PUBLIC INVITED TO SUBMIT COMMENTS THROUGH JANUARY 10, 2019
The Commission on Cultural Affairs and its Standing Committee on Public Art are seeking public input on a site-specific design proposed for artwork at the Molly Bowden Neighborhood Policing Center opens in a new window, located on the south side of International Drive in the Auburn Hills Subdivision. The project is being undertaken as part of the city’s Percent for Art Program.
Public input will play an important role the Standing Committee on Public Art’s recommendation to the Commission on Cultural Affairs before being forwarded to the City Council for final approval.
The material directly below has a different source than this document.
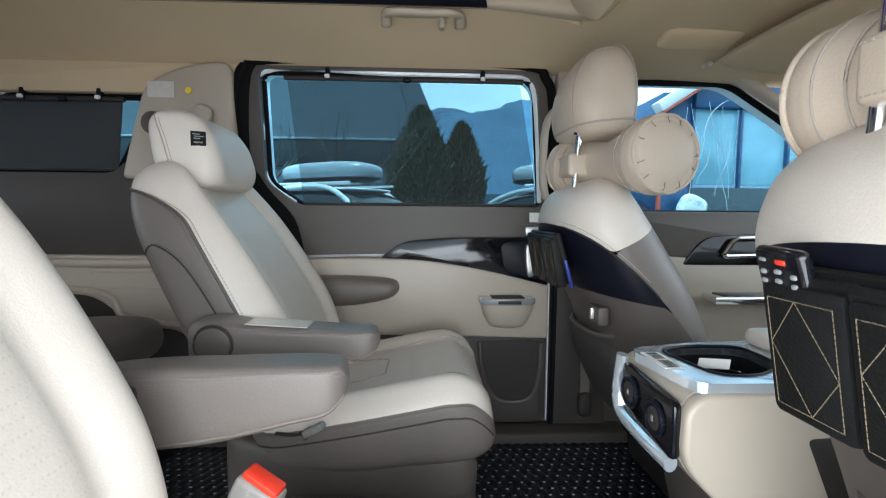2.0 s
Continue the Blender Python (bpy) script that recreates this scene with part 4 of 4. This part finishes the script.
    loop = [cen + (p - cen) * 1.008 for p in loop]
    part("headrest_groove", tube(loop, 0.0012, 6), SEAM, h)
    part("headrest_seam", dashes([cen + (p - cen) * 1.002 + V((0, 0, 0.006)) for p in loop], 0.0006, 0.004, 0.002), SEAM, h)
    for sg in (-1, 1):
        part("headrest_post", cyl((0.448, sg * 0.063, 1.17), (0.458, sg * 0.063, 1.345), 0.0068, n=14), CHROME, s, "chrome headrest post")
        part("post_socket", pillowy((0.457, sg * 0.063, 1.327), 0.013, 0.013, 0.006, 2.5, None, 16, 8), BLACK_ST, s)
        part("post_sleeve", pillowy((0.462, sg * 0.063, 1.196), 0.014, 0.014, 0.010, 2.5, None, 16, 8), CREAM_PL, s)
    return s


MESH = material("dark_mesh_net", (0.06, 0.055, 0.05), 0.8, grain=520, bump=0.6, vary=0.3, kind="cells", dist=0.001)
front_far = front_seat("cream, black and taupe front seat with neck pillow", 1.312, False)
front_near = front_seat("cream, black and taupe front seat with organiser", 0.473, True)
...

Those interested in providing input are encouraged to review the design and leave feedback with the form below.
Missouri artist Beth Nybeck was selected as the artist finalist for the Molly Bowden Neighborhood Policing Center Percent for Art project. She has spent time getting familiar with the design of the facility, the neighborhood, and has visited with community representatives to understand the space and areas in the building best suited for artwork.
Review the full design proposal here opens in a new window (PDF)
ONLINE COMMENTS CLOSED JAN. 10, 2019
Working Title: Indivisible
The Police Force plays a special and specific role within our community. They protect and serve, so that we can maintain life, peace and growth. Much of my art is inspired by the natural world. I found an element within the natural world I consider to be similar in functionality to the police force. It served as my inspiration for this proposal.
The tiger lily seedpod (above), is a structure that forms around the seeds of the tiger lily plant. This protective layer offers the seeds shelter from birds and insects that might eat them. The skeletal structure offers the seeds light and air. The seeds will rot within a tight, confined space without ventilation. Over the winter and spring months, the seedpod gets thinner, until eventually it breaks open spilling the seeds onto the ground. The seeds will find their way into the soil to grow new life. The seedpods aren’t a sure guarantee against nasty storms or the peskiest of birds, but they do their best to ensure some of the seeds sprout into beautiful, bright plants in the spring.
I felt the seedpod was a beautiful metaphor for the role the police force plays within our communities. They do their best to protect our future and allowing life to flourish, while maintaining transparency and dialogue. The seedpod structure is also symbolic of community and family. A network that works together in collaboration to help bring about a stronger and more brilliant future. I’ve created a geometric sculpture of a seedpod. The design is made up of eighty-one panels that have openings cut into the sides, allowing light and air to pass through the artwork. Nestled inside of the seedpod is a stand-alone seed.
This sculpture includes an element of community engagement. This artwork is spirited around hope for the future. It would be my intention to ask community members and CPD to answer the prompt: “Tell me about a future you hope for”. I would take their responses and have them cut into the solid panels on the interior seed. I want the community’s words to be offered up as seeds for our future. The seed will be painted white to stand out from the seedpod and illuminated at night to show the cut-out words from the surface.
Inspiration: tiger lily seedpod
Material: Aluminum (interior seed painted white)
Installation: Concrete Slab, approximately 8ft diameter circle with embedded lighting elements
Location: Northwest corner of the building (to the right as you enter in the main entrance)
Scale: 10’ x 10’ x 9’ (HWD)
**Please note, the interior seed will not be painted blue. I have shown it in blue to best help distinguish the difference between the exterior structure and interior. The seed is proposed to be painted white, while the exterior is the natural silver finish of aluminum.
The center seed, stands at 5ft tall and the tallest seedpod frame stands at 10ft.
THE INTERIOR SEED
As I’ve mentioned above, the sculpture contains a seed centered on the inside of the sculpture (see image on the right). In the previous renderings, I’ve shown it in blue to make it easier to see. The seed will be the keeper of the dreams submitted from the community members.
I intend on taking the written responses from the community and having them cut out of the solid panel surface of the seed. In the image below, I have given an example of a past project of mine that has handwritten message cut out of the surface. The sculpture is entitled “Seeker,” and is located in Kansas City.
The seed will be illuminated from the inside and allow light to shine forth from the words on the surface. The seed surface on the interior will have a distinct difference from the exterior pod skeleton. I am proposing the seed to be painted white.